▸ Problem description: Give back exactly the lines running from the line that holds "Write the Blender" through the line that holds "scene.render.fps = FPS", ends included, and no other lines.

-- Start Information provided --

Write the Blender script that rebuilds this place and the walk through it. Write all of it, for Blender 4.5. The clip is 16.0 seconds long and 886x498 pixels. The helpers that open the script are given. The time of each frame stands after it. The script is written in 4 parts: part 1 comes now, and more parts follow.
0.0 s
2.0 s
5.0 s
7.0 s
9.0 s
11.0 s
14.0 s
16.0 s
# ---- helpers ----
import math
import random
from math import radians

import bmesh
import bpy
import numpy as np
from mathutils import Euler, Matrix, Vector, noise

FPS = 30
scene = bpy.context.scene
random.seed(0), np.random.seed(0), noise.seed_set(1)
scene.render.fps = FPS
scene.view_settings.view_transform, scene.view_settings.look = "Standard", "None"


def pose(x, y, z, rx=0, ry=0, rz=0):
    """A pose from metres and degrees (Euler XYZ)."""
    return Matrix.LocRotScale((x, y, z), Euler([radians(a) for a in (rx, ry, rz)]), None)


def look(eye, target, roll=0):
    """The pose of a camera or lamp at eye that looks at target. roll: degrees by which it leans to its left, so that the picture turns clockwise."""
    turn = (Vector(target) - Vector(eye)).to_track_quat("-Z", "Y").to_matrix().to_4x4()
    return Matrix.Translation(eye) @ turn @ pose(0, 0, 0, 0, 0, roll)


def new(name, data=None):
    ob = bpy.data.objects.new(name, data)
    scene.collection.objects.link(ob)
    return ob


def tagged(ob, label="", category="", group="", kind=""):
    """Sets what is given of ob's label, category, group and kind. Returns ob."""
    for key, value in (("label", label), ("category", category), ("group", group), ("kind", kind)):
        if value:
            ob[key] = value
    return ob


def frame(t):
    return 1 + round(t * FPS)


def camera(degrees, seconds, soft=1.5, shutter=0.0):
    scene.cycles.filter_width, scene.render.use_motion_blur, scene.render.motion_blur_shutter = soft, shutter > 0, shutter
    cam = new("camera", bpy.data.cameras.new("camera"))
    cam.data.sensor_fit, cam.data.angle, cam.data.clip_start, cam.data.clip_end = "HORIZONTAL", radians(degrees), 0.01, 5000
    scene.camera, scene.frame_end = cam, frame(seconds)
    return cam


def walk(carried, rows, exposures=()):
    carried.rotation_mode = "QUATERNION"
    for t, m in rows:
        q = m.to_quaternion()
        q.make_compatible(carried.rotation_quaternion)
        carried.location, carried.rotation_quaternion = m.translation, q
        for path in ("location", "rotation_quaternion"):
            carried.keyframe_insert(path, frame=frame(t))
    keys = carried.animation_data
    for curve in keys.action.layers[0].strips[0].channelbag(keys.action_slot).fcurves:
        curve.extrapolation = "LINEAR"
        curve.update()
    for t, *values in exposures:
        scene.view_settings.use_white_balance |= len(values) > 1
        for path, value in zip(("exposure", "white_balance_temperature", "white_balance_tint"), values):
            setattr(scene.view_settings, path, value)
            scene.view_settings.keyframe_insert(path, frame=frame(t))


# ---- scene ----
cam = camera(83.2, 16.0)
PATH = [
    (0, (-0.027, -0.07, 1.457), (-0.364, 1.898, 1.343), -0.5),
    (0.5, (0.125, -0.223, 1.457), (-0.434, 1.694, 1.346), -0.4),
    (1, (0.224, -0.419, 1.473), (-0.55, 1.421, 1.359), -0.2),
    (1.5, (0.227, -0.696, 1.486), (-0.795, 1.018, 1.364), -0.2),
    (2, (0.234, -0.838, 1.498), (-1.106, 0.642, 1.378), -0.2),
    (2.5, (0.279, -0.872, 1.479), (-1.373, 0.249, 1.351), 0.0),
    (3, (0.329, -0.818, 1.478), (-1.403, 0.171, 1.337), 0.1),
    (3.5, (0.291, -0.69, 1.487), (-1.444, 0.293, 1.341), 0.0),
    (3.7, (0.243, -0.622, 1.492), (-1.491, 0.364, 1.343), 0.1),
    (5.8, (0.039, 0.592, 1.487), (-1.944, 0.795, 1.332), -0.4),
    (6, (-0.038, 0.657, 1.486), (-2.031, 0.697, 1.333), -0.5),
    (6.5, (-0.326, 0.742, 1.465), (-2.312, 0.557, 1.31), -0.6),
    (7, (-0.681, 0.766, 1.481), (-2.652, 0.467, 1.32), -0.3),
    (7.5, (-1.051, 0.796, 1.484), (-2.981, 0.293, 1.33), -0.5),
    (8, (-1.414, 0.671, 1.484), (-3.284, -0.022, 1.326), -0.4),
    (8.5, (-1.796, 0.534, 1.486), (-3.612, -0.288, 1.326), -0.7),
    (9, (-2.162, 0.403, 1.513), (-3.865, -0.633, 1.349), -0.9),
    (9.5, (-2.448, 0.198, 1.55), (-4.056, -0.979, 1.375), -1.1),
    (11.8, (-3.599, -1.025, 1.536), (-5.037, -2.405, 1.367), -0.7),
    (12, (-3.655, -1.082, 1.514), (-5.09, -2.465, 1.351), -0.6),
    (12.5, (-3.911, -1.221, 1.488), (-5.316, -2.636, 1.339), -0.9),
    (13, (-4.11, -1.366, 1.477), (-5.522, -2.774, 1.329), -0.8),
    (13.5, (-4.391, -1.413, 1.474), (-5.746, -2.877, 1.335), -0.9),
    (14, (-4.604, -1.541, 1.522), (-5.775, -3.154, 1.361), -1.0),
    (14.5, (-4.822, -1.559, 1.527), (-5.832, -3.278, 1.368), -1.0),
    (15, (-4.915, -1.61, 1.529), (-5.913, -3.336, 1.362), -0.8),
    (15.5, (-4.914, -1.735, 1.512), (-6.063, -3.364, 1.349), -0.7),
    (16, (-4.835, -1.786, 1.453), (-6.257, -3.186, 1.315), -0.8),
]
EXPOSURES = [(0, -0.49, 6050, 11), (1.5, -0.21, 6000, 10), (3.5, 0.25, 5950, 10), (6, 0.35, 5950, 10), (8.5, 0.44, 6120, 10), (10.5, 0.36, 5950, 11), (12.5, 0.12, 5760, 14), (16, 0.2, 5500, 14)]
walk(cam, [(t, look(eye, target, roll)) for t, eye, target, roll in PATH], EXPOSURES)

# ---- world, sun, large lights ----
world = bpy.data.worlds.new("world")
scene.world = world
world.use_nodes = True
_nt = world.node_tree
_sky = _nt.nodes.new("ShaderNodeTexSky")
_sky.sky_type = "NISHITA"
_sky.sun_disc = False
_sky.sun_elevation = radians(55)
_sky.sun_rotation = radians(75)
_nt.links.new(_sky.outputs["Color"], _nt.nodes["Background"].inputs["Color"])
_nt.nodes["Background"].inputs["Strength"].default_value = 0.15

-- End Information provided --
-- Start Information provided --

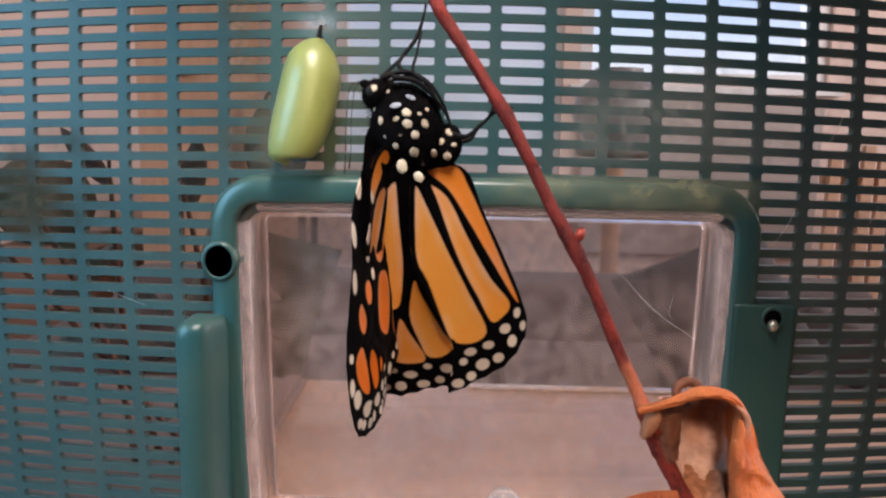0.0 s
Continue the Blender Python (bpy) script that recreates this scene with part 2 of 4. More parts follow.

-- End Information provided --

▸ Full output:
Write the Blender script that rebuilds this place and the walk through it. Write all of it, for Blender 4.5. The clip is 16.0 seconds long and 886x498 pixels. The helpers that open the script are given. The time of each frame stands after it. The script is written in 4 parts: part 1 comes now, and more parts follow.
0.0 s
2.0 s
5.0 s
7.0 s
9.0 s
11.0 s
14.0 s
16.0 s
# ---- helpers ----
import math
import random
from math import radians

import bmesh
import bpy
import numpy as np
from mathutils import Euler, Matrix, Vector, noise

FPS = 30
scene = bpy.context.scene
random.seed(0), np.random.seed(0), noise.seed_set(1)
scene.render.fps = FPS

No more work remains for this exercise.